The counselor and deputy “implied that [the teen] had fabricated the reports of threats of rape from males and pressured her to recant her story.” The deputy also informed S.B. of a potential civil lawsuit for defamation.

Later that day, S.B. confirmed to Blair that she was identifying as a boy at school. S.B. also told Blair that a group of boys had shoved S.B. against the wall of the boys’ bathroom and made violent threats. Blair said S.B. did not have to return to school.

But later that night, apparently frightened of further threats and harm, S.B. suffered a psychotic breakdown and ran away.

According to the court record, after running away, S.B. fell victim to sex trafficking in Maryland and Texas.

Due process, ‘Monell’ claims fail

Regarding the due process claims, Blair alleged that the defendants violated her fundamental right to direct the upbringing of her daughter and her right to familial privacy. Blair brought an additional right to familial privacy claim on behalf of S.B.

The defendants filed a motion to dismiss, which the trial judge granted.

Although Blair alleged that “she had a fundamental right” to receive notice of her daughter’s gender assertions, and school officials’ failure to do so was violation of her rights, “under the facts alleged here, none support a finding that these rights are clearly established under the law,” Gregory wrote. “Accordingly, the district court properly dismissed her claims.”

On the question of Monell liability, Blair alleged that the school counselors’ actions were part of a school division protocol that directed staff to withhold information from parents if their children expressed a discordant gender identity unless the student agreed to the disclosure. The plaintiff further alleged that the superintendent and the school board were aware of this protocol.

“But such allegations are conclusory and fail to establish Monell liability even at this stage,” Gregory wrote.

In his dissent, Wilkinson said Davis v.
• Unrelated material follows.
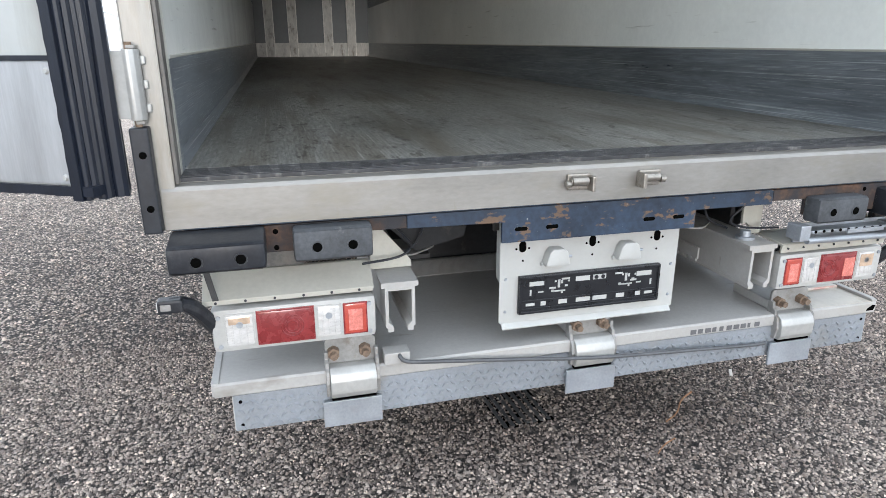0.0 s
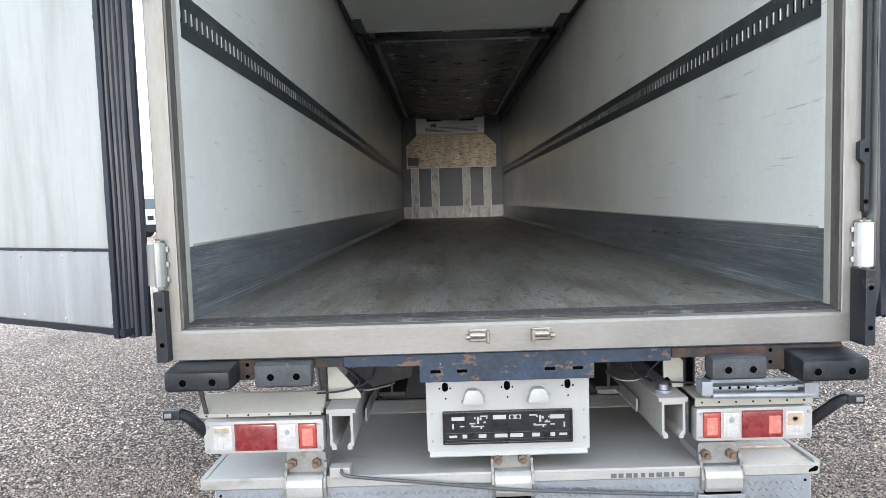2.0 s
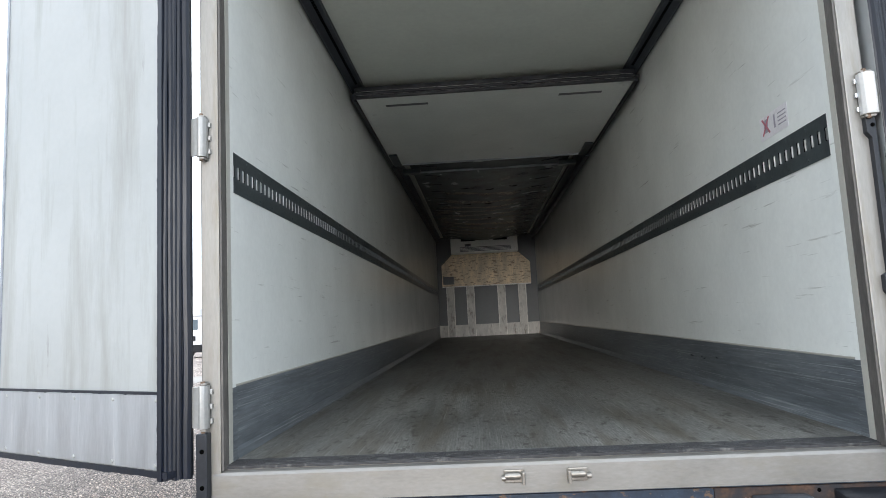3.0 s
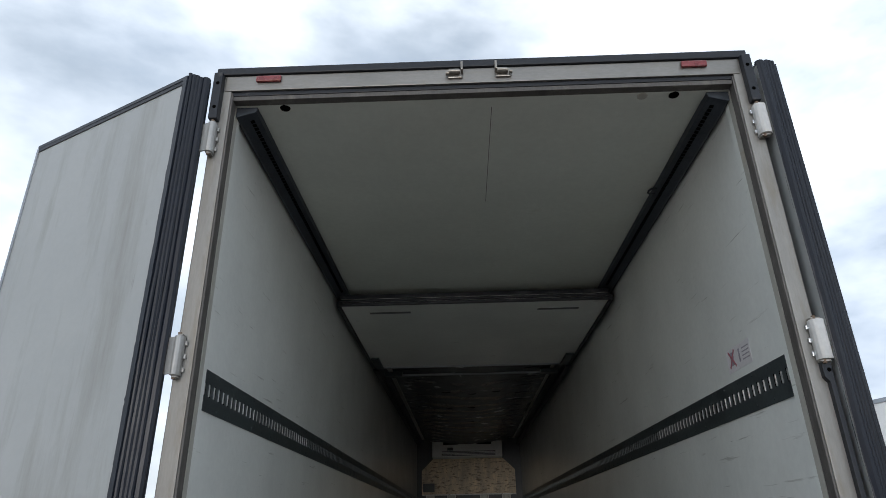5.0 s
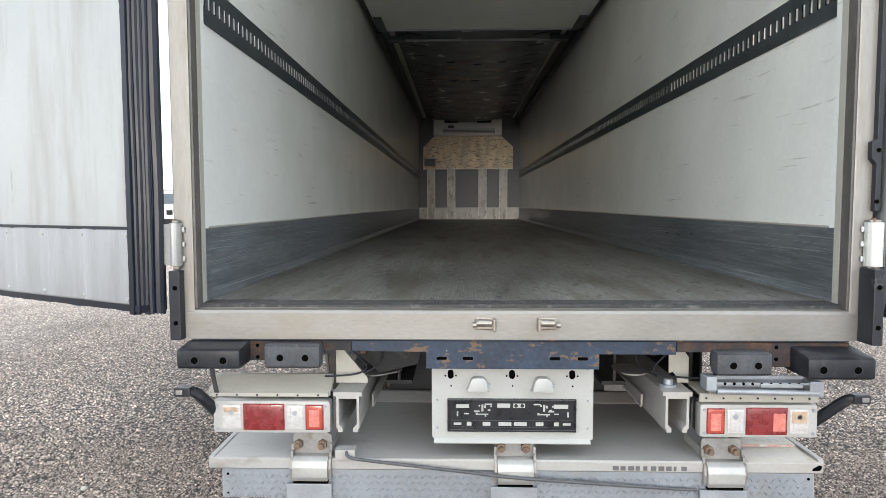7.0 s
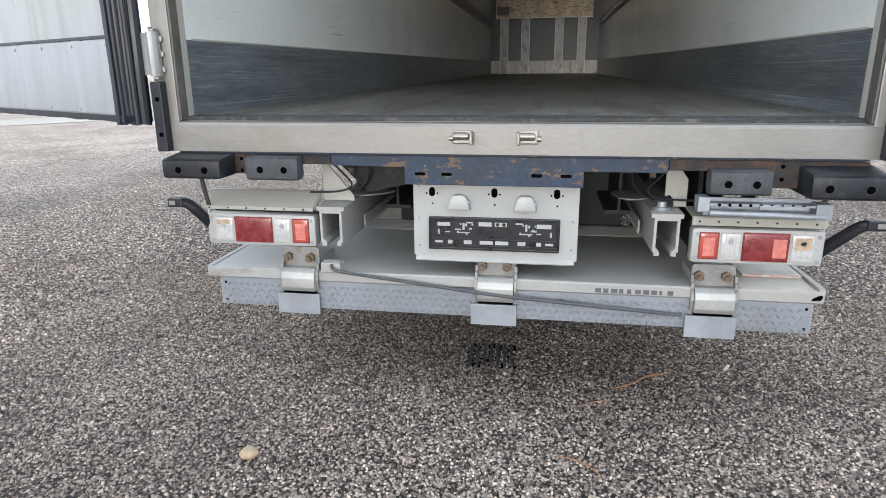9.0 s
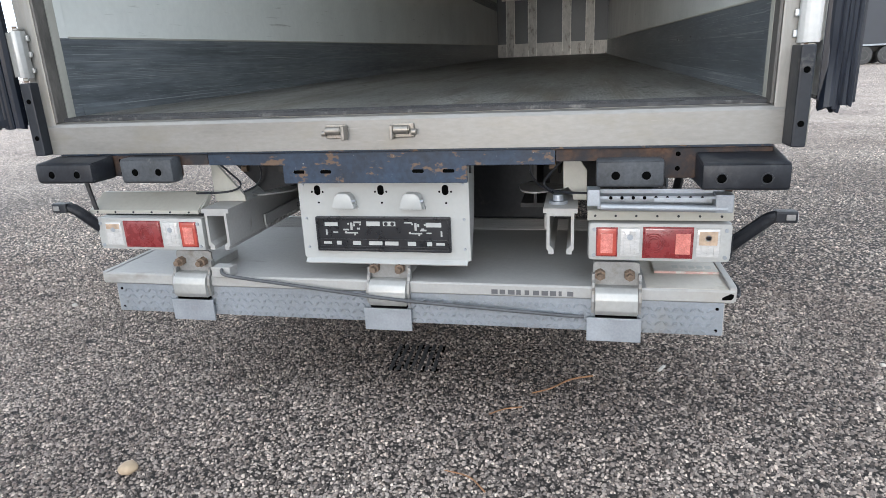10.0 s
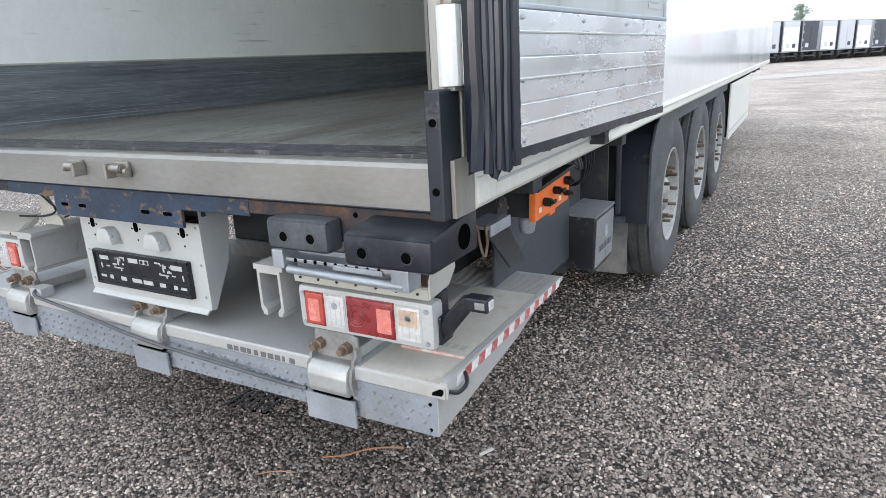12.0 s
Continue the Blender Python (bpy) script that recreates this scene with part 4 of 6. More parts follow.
        for a in (0.13, 0.46, 0.79, 1.12):
            for z in (1.222, 1.345, 1.468):
                part("rivet", put(rod((a, 0.008, z), (a, 0.0135, z), 0.007, 0.004, 10)), GALV, kick, smooth=True)
        note2 = part("door_notice", put(box(1.02, 1.16, 0.0005, 0.002, 1.52, 1.68)), WHITEP, d, "small white notice with grey lines")
        for k in range(6):
            part("notice_line", put(box(1.035, 1.14, 0.002, 0.0028, 1.535 + 0.022 * k, 1.540 + 0.022 * k)), GALV, note2)
    return d


make_door((-1.310, -0.122), radians(27.3), -1)
make_door((1.407, -0.098), radians(4.6), 1)
for s in (-1, 1):
    for zc in (1.42, 2.472, 3.515):
        near, far = (1.262, 1.296) if s < 0 else (1.262, 1.314)
        h = part("door_hinge", prism([(s * near, -0.001), (s * (near - 0.002), -0.026), (s * (near + 0.006), -0.040), (s * (near + 0.016), -0.045), (s * (far - 0.012), -0.045), (s * (far - 0.002), -0.038), (s * far, -0.022), (s * far, -0.001)], "z", zc - 0.080, zc + 0.080, 0.002), WORNWHITE if s > 0 else HINGEALU, trailer, "worn metal door hinge", smooth=True)
        blade = [(s * 1.285, -0.042), (s * 1.346, -0.018), (s * 1.352, -0.008), (s * 1.285, -0.032)] if s < 0 else [(1.305, -0.020), (1.335, -0.016), (1.340, 0.010), (1.345, 0.018), (1.330, -0.004), (1.305, -0.008)]
        part("hinge_blade", prism(blade, "z", zc - 0.076, zc + 0.076, 0.001), HINGEALU, h, "bent hinge blade")
        for z0, z1 in ((zc - 0.090, zc - 0.081), (zc + 0.081, zc + 0.089)):
            part("hinge_lug", prism([(s * (near + 0.002), -0.001), (s * (near + 0.004), -0.030), (s * (far - 0.012), -0.036), (s * (far - 0.006), -0.001)], "z", z0, z1, 0.002), POST, h)
        part("hinge_pin", rod((s * (near + 0.018), -0.026, zc - 0.096), (s * (near + 0.018), -0.026, zc + 0.096), 0.008, seg=10), RUSTBOLT, h, smooth=True)
        for dz in (-0.055, 0, 0.055):
            part("hinge_weld", box(*sorted((s * (near - 0.011), s * near)), -0.010, 0.0, zc + dz - 0.010, zc + dz + 0.010, 0.003), HINGEALU if s < 0 else ALU, h)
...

Monroe County Board of Education set a high threshold for Title IX claims stemming from peer harassment.

“And rightly so,” Wilkinson said. “Title IX was never meant to put courts in the business of secondguessing every decision made by school administrators in responding to sexual harassment allegations,” he wrote. “In reversing the dismissal of Blair’s Title IX claim, the majority does just that.”